Whereas the home micros period was marked by self-programming, exploration and learning, the new personal computers were based on launching ready-made applications, with already identified tasks such as word processing and games driving the design.

Although the home micro "paradigm" wasn't sustainable, it had certain important repercussions. As an immediate result Amstrad managed to extend the life of the micro by bundling it anew and also had success at packaging the PC for Europeans. People at Acorn pioneered the ARM processor. The UK games industry was born out of the home micro era. 

To me, Electronic Dreams has an additional subtext. Here newspaper snippets, hobbyist magazines and television programs from an era are used to create the picture of the public reception of the computer.

At the same time these were the medias most people still got their information from in the 1980s. Even the UK had only three TV channels and the BBC shows about chips and computers were seen and discussed by huge number of people.

The depicted age is therefore doubly nostalgic.
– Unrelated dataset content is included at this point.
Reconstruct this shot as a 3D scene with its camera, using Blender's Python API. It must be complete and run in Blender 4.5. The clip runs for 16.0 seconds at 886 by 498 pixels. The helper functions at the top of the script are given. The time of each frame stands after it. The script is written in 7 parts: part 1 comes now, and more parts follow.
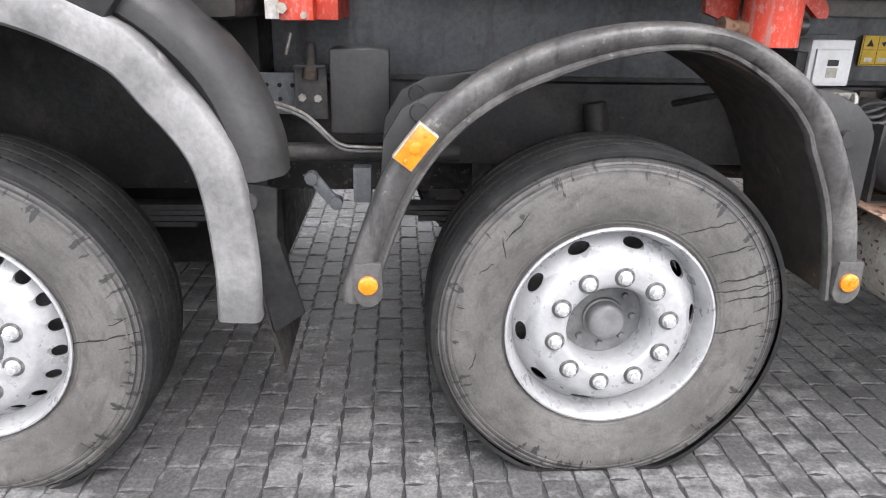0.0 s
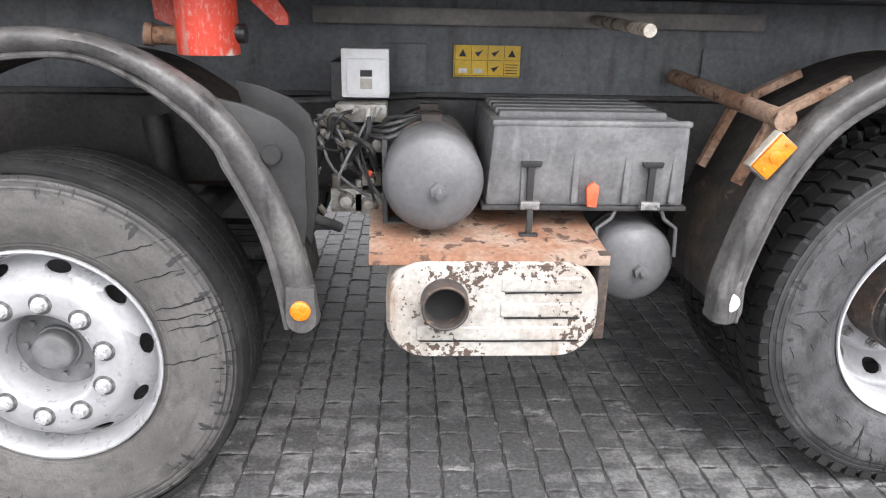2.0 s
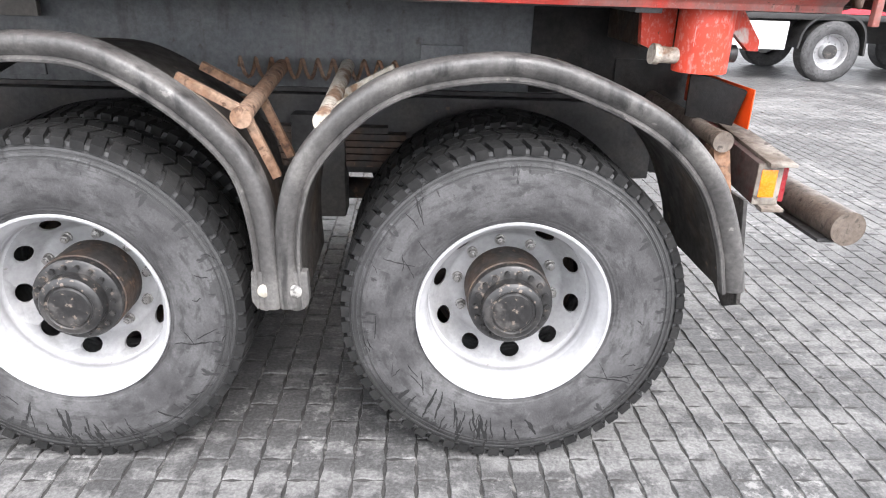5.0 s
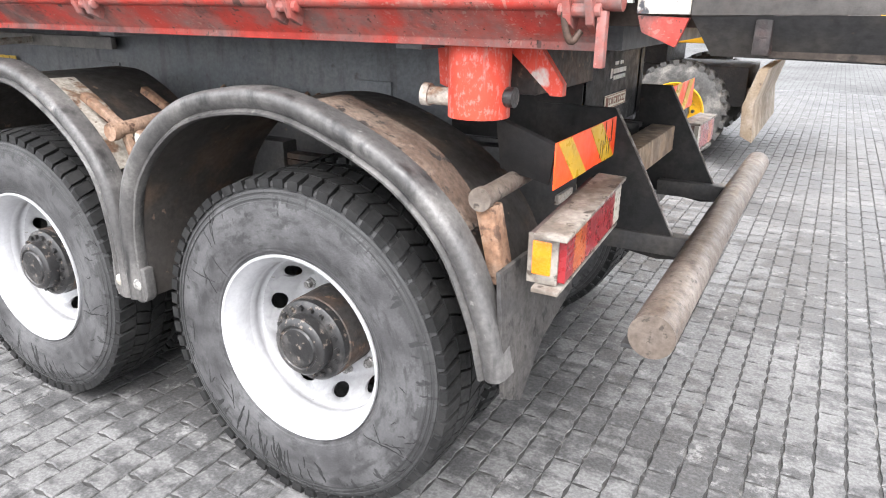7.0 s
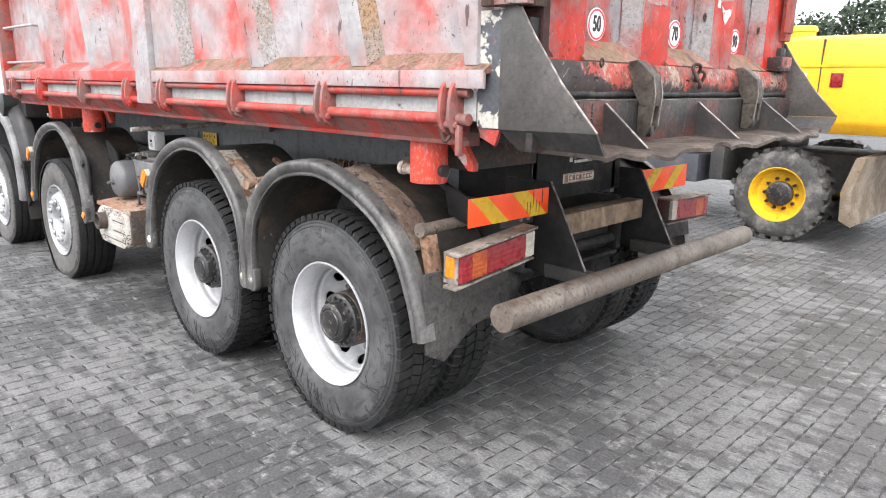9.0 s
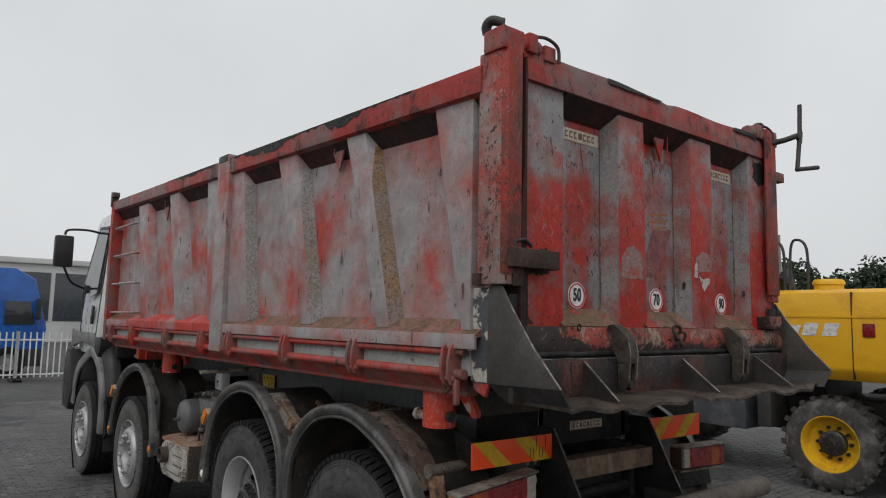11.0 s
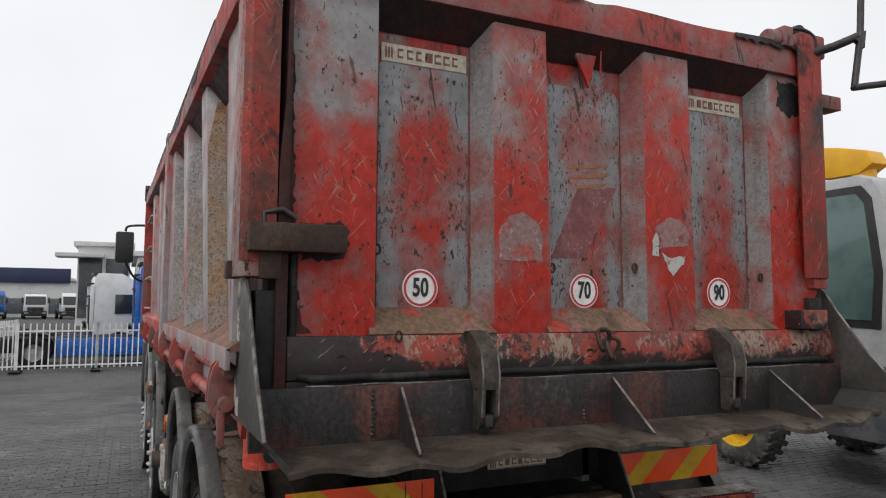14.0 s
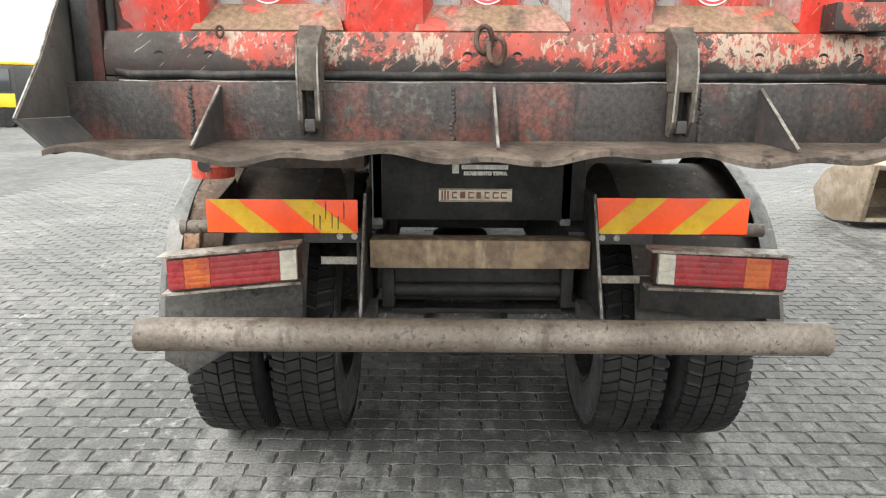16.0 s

Now all possible binaries, experiences and facts about old home micros are retrospectively regurgitated on the internet (ahem), but part of the charm is the relative isolation of the 1980s computer hobby and the openings into a wider world that the magazines, clubs, books and the occasional TV program would puncture. 

The book does go through quite a lot of widely known things and anecdotes, which can put off a reader who has already read many computer histories. Yet the landscape painted using these smaller stories is not yet too often seen, and the attempt at somewhat wider picture is very welcome.

Tiny mistakes are unavoidable. The QL did not have a 256-color palette initially (but 8) and the multitasking had to wait a bit too.

The book strikes a balance between a more general history of computing and the often too narrowly focused books that celebrate a single computer platform.  It is an unashamedly British-centric book, a  slice of history from a time and place when the notion of a "home computer" was still exciting and about the future.